Inherent Utility for Exchange, Not Hoarding. Sound money is a tool for facilitating the real economy, not a commodity to be hoarded for speculative gain (iktinaz). The GX Coin Protocol is architecturally designed to encourage circulation. The "Capital Velocity Incentive", a stewardship fee on large, idle holdings, creates a systemic disincentive for speculative hoarding and ensures that capital remains a dynamic participant in the productive economy. The value is in its use, not merely its possession.
Purity of Origin (Free from Riba). This is the most profound distinction. The analysis of riba must begin at the point of creation. Fiat currency is born from interest-bearing debt. The GX Coin is created debt-free. It is not an IOU from a central bank; it is an endowed, unencumbered asset.
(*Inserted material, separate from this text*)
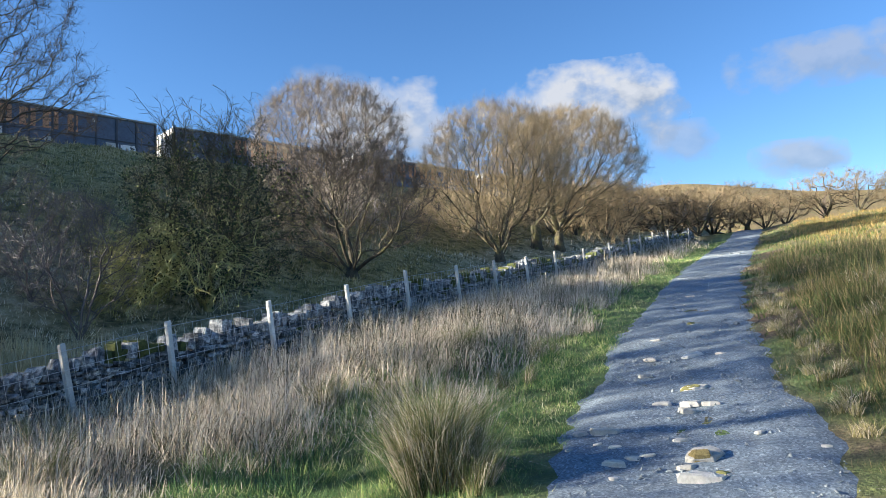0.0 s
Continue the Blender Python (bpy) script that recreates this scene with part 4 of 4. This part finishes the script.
    sward("moor_grass", "foxy orange-brown moor grass along the brow", rng, s, n, rng.uniform(0.08, 0.28, len(s)), np.clip(0.0006 * np.hypot(x, y), 0.015, 0.04), np.abs(rng.normal(0.4, 0.25, len(s))), M_MOORGRASS, 0.18, short=True)
    # rough grass of the embankment, in tufts
    s = np.concatenate([rng.uniform(-20, 30, 140000), rng.uniform(30, 62, 16000)])
    n = 10.0 + rng.uniform(0, 1, len(s)) * (np.interp(s, TS, TN) - 3.2 - 10.0)
    x, y = xy_of(s, n)
    d = np.hypot(x, y)
    L = rng.uniform(0.06, 0.2, len(s)) * (1 + 0.5 * wobble(x, y, 1.6, 77))
    W = np.clip(0.0012 * d, 0.009, 0.042) * rng.uniform(0.6, 1.4, len(s))
    dead = s + 0.25 * (n - 14) + 2 * wobble(x, y, 6, 33) + rng.normal(0, 2, len(s)) < 13
    # beyond s 26 the bleached blades stand in for sunlit grass
    dead |= (s > 26 + rng.normal(0, 1.5, len(s))) & (n < 16 + rng.normal(0, 0.7, len(s)))
    sward("bank_grass", "rough olive grass on the embankment side", rng, *keep(~dead, s, n, L, W), rng.normal(0.5, 0.3, (~dead).sum()), M_BANK, 0.12, wind=radians(140), short=True)
    sward("dead_and_sunlit_grass", "bleached dead grass and litter lower on the embankment, with a far strip coloured as sunlit", rng, *keep(dead, s, n, L, W), rng.normal(0.6, 0.35, dead.sum()), M_DEADSUN, 0.12, wind=radians(140), short=True)
    # dead stalks standing over it
    m = 11000
    s = rng.uniform(-14, 22, m)
    n = 11.0 + rng.uniform(0, 1, m) ** 1.3 * (np.interp(s, TS, TN) - 16.0)
    x, y = xy_of(s, n)
    ok = wobble(x, y, 4.0, 78) + rng.normal(0, 0.4, m) > -0.2
    s, n, x, y = keep(ok, s, n, x, y)
    sward("dead_stalks", "pale dead stalks standing on the embankment", rng, s, n, rng.uniform(0.15, 0.5, len(s)), rng.uniform(0.007, 0.014, len(s)), rng.normal(0.5, 0.35, len(s)), M_STALK, 0.0, short=True)
    # pale reeds in the wet hollow behind the wall
    m = 1700
    s, n = rng.normal(7.75, 0.55, m), rng.normal(13.2, 0.38, m)
    sward("reeds", "straw-coloured reeds in the hollow behind the wall", rng, s, n, rng.uniform(0.3, 0.68, m), np.full(m, 0.011), rng.normal(0.2, 0.12, m), M_REED, 0.15, category="reeds")
    m = 1500
    s, n = rng.uniform(9.5, 11.6, m), rng.normal(11.0, 0.4, m)
    sward("reeds", "straw-coloured reeds in the hollow behind the wall", rng, s, n, rng.uniform(0.2, 0.4, m), np.full(m, 0.010), rng.normal(0.25, 0.12, m), M_REED, 0.12, category="reeds")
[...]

This ensures that the entire economic system built upon it is purified from riba at its very source, a feature that no fiat-backed or asset-trading protocol can claim.
A Tool, Not a Trade
The GX Coin is not an "asset" in the conventional sense. It is a tool. It is a public utility for commerce. It is a system for preserving the value generated by its users. The value of the protocol is not created by the trading of its coin, but by the sum total of all the permissible, productive work, the goods sold, the services rendered, the innovations built, that the coin facilitates.
Therefore, to ask if the GX Coin is a "good investment" is to ask the wrong question. One does not "invest" in a meter or a kilogram. One uses it as a reliable measure. The GX Coin is the new, stable, and just measure for global economic activity.
This leads us to a final, crucial question for our generation of builders: As we architect the future, is our primary duty to create new assets for the world to trade, or to provide a new, stable foundation upon which the world can prosper?